(Scripts that build animated scenes)
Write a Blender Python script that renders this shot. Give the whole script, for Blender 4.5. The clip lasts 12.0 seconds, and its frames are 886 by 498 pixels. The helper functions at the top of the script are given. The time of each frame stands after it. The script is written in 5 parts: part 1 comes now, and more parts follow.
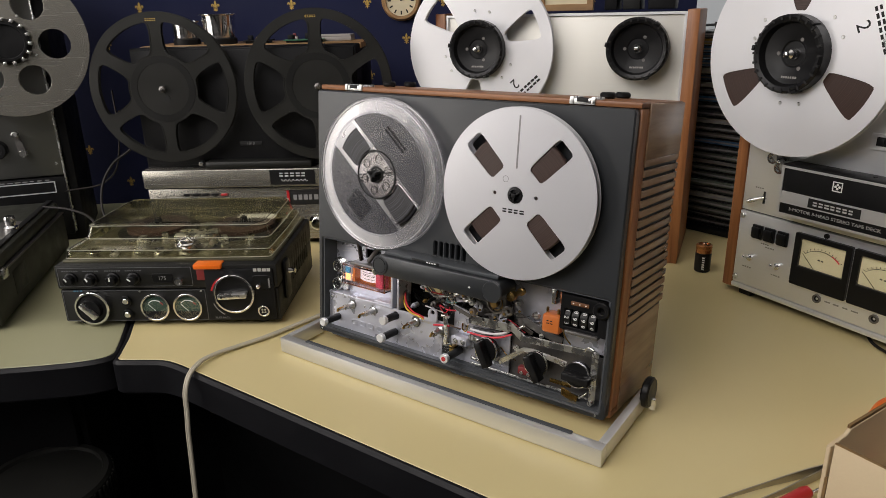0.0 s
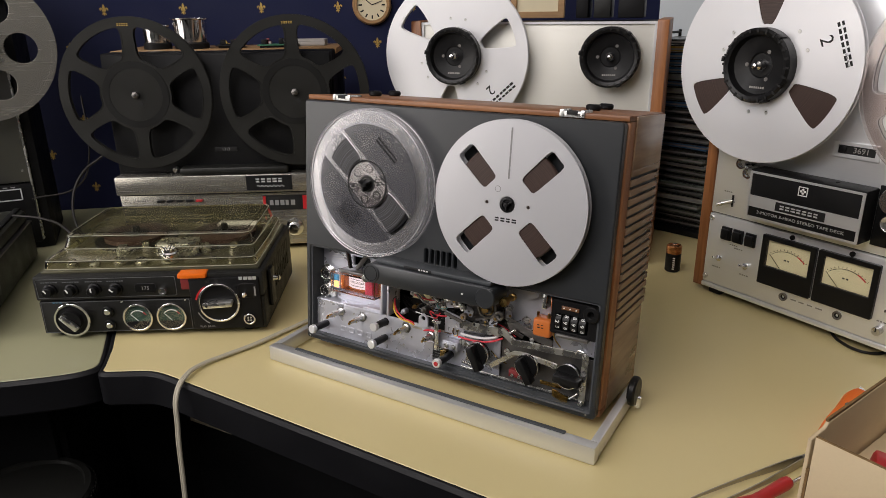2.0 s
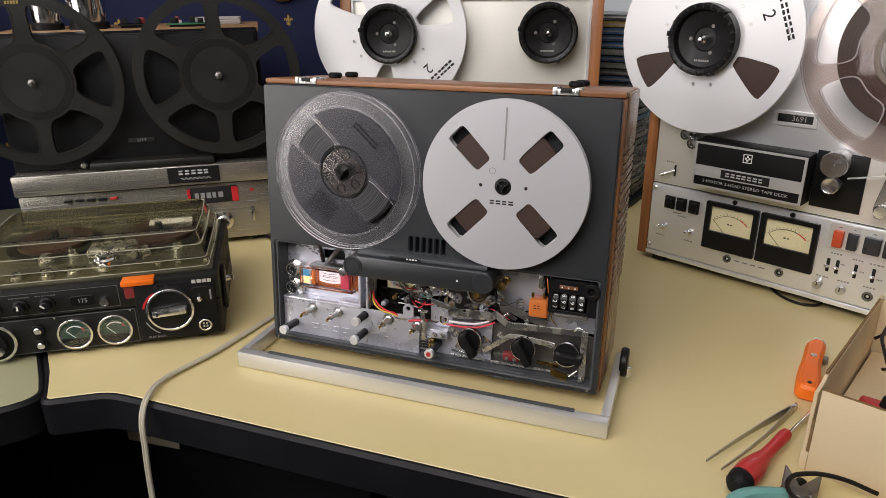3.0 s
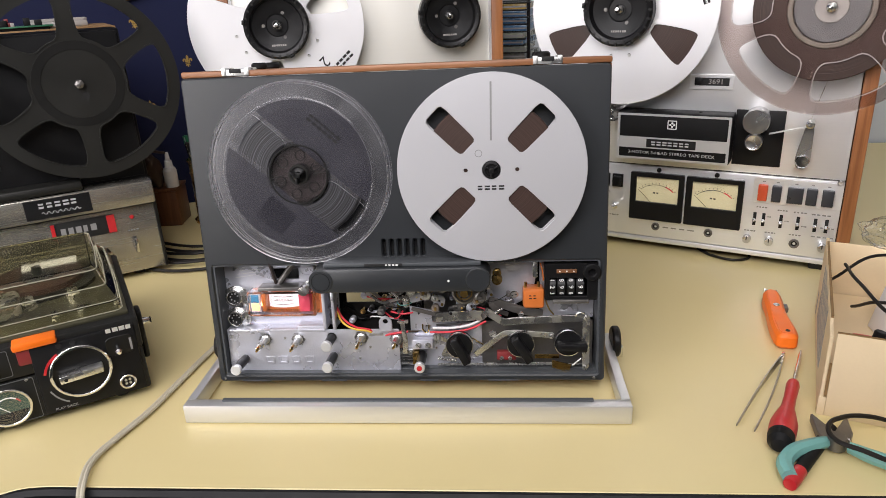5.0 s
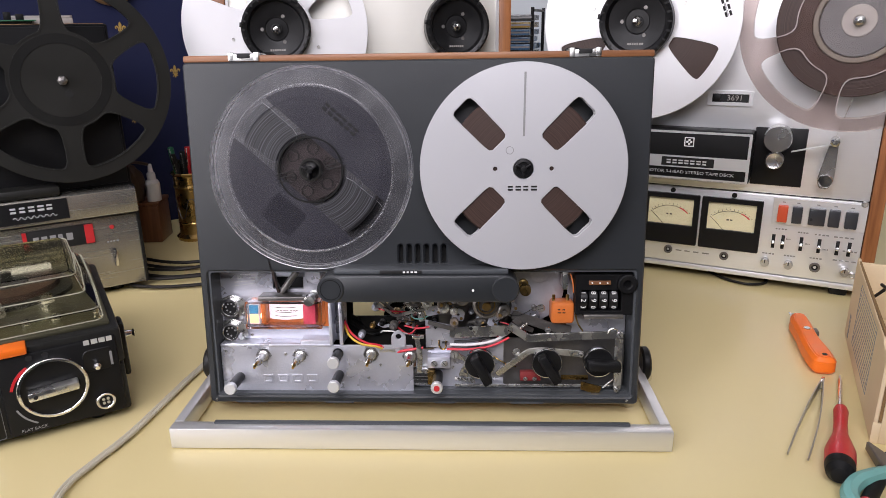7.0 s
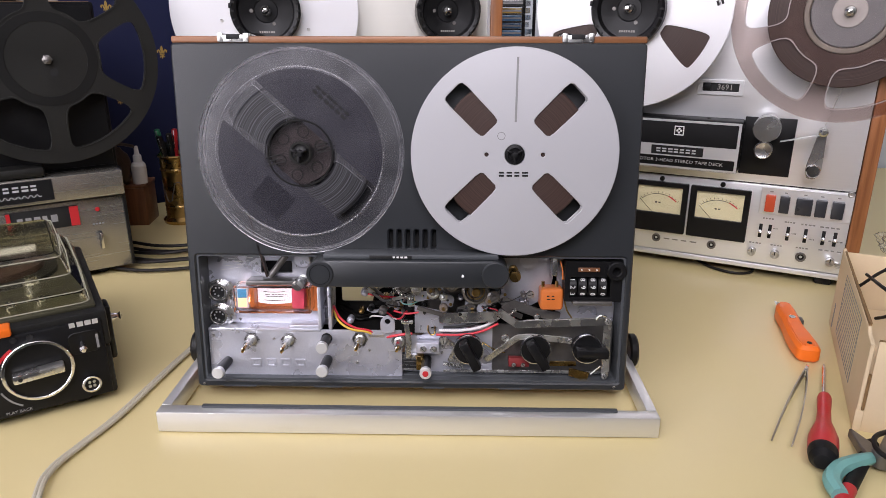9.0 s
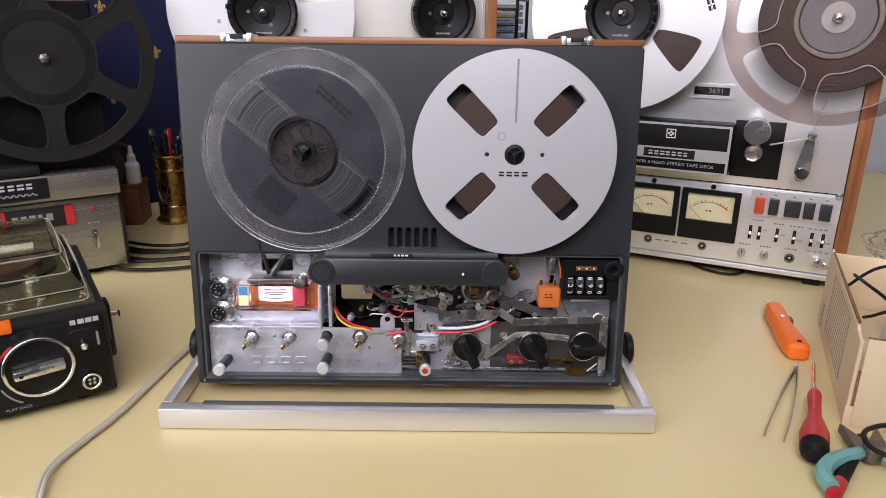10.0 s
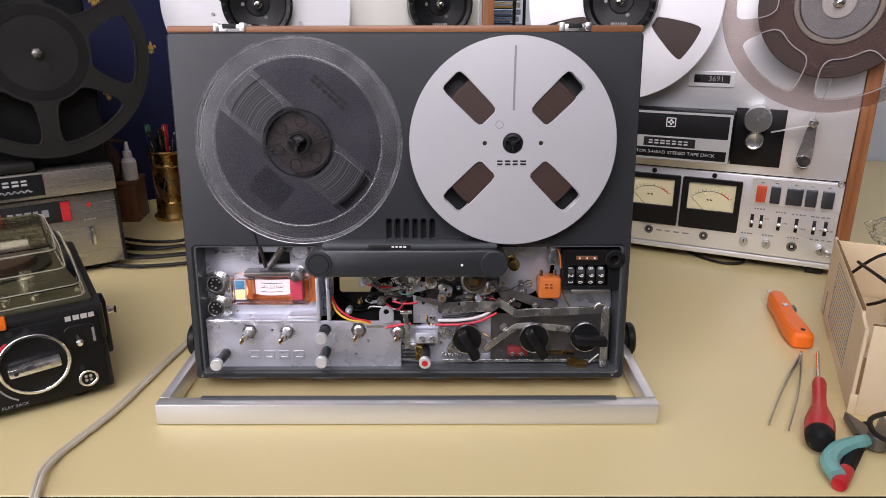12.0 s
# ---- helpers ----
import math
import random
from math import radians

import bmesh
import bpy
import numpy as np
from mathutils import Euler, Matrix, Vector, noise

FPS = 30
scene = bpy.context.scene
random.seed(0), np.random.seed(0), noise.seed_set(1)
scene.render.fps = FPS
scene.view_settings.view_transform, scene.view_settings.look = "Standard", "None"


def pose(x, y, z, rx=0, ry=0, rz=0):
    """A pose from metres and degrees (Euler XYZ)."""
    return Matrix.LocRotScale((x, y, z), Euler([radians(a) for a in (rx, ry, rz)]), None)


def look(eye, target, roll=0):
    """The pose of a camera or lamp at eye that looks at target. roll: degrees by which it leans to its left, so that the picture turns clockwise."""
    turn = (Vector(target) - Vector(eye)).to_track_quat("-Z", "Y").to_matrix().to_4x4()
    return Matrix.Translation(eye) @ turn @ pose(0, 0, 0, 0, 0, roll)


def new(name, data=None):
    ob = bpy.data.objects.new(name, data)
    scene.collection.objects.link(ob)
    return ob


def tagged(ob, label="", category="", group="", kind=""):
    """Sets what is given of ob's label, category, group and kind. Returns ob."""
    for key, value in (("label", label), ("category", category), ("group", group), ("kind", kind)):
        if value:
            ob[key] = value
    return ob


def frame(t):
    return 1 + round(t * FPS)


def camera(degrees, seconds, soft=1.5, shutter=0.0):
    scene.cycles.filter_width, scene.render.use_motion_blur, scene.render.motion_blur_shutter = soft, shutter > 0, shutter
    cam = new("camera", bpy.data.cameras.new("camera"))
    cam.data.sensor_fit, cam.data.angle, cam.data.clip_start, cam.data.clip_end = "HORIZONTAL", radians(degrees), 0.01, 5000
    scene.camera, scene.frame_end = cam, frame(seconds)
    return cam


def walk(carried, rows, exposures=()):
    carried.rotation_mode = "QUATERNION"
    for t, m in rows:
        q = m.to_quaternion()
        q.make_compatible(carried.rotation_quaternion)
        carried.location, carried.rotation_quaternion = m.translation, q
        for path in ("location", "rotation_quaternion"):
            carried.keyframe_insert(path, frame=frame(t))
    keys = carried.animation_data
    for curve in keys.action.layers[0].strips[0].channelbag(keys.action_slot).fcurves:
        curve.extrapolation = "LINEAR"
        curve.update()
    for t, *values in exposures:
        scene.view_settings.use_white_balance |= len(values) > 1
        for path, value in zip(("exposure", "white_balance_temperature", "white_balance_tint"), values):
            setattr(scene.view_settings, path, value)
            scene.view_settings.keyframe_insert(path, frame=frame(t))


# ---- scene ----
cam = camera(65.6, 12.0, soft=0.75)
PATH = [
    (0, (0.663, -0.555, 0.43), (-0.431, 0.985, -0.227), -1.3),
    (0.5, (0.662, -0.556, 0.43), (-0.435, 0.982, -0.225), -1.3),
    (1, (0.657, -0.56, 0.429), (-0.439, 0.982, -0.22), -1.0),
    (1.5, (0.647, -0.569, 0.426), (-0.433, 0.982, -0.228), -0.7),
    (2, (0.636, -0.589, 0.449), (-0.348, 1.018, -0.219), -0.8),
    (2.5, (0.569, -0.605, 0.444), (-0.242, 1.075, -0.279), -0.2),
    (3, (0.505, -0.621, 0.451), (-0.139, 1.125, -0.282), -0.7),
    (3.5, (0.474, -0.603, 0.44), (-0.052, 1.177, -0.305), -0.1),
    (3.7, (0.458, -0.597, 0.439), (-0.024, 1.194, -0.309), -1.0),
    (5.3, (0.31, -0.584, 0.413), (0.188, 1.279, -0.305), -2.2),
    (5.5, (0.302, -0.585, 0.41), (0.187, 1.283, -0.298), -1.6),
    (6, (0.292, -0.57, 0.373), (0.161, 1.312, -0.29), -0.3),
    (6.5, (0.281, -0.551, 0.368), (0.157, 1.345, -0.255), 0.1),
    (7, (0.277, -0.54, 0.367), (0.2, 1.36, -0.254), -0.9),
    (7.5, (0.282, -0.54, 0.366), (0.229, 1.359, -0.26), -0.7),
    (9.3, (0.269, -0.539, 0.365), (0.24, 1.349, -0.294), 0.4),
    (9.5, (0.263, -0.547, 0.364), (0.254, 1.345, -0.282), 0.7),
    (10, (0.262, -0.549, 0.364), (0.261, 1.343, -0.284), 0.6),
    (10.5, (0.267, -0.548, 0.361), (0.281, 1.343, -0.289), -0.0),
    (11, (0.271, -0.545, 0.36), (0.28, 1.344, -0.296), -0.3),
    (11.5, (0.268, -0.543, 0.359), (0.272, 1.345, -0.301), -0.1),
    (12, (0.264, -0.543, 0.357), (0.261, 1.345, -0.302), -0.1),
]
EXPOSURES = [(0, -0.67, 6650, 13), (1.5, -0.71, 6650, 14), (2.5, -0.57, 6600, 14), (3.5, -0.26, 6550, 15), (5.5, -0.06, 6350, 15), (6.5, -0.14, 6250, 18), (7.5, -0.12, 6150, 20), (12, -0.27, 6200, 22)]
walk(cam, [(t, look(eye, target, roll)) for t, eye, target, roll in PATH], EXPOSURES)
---
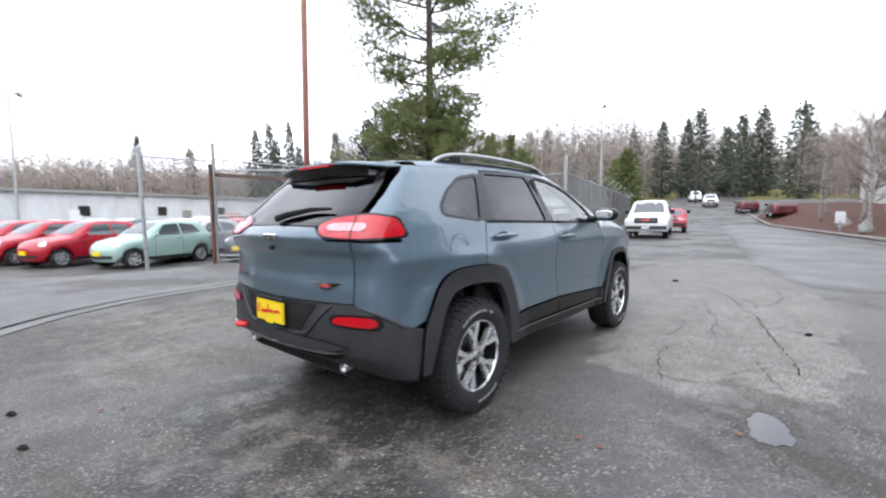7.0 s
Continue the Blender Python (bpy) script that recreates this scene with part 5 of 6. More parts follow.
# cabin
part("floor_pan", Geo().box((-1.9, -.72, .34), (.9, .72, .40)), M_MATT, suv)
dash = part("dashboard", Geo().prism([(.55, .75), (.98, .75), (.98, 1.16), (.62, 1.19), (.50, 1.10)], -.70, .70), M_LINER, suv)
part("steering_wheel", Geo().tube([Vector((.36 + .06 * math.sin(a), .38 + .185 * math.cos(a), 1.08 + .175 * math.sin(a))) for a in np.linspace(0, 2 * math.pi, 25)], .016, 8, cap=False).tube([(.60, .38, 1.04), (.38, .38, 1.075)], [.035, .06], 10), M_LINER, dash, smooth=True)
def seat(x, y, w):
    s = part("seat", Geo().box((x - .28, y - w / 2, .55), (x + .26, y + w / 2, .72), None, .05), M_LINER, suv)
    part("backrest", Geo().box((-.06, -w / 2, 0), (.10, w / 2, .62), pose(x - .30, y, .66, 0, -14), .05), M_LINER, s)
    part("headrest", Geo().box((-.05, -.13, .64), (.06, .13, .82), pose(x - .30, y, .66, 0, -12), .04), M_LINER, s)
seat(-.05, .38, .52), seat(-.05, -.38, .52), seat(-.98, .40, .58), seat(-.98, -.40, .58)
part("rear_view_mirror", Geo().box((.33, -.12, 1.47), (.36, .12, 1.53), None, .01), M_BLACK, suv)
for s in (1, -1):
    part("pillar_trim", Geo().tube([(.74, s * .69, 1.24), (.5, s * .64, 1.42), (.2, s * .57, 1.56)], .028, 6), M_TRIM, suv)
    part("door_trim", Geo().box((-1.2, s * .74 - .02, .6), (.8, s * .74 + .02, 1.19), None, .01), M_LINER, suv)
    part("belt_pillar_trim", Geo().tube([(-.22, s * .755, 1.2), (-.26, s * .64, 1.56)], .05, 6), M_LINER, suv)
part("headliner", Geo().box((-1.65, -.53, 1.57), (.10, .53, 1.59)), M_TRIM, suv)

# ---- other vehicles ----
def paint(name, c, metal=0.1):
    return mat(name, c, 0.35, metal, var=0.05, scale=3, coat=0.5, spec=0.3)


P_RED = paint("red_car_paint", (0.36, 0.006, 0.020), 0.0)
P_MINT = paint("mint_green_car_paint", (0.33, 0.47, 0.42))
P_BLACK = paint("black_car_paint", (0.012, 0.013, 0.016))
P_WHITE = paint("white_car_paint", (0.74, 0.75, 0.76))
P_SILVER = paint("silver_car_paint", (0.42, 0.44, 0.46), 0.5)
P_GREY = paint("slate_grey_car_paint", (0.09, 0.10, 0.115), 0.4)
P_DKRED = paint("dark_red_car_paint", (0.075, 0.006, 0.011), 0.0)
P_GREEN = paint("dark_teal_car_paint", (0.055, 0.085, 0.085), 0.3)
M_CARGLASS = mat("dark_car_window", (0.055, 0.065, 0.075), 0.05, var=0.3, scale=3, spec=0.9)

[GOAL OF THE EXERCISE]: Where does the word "kind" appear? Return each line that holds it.

[WRITTEN ANSWER]:
def tagged(ob, label="", category="", group="", kind=""):
    """Sets what is given of ob's label, category, group and kind. Returns ob."""
    for key, value in (("label", label), ("category", category), ("group", group), ("kind", kind)):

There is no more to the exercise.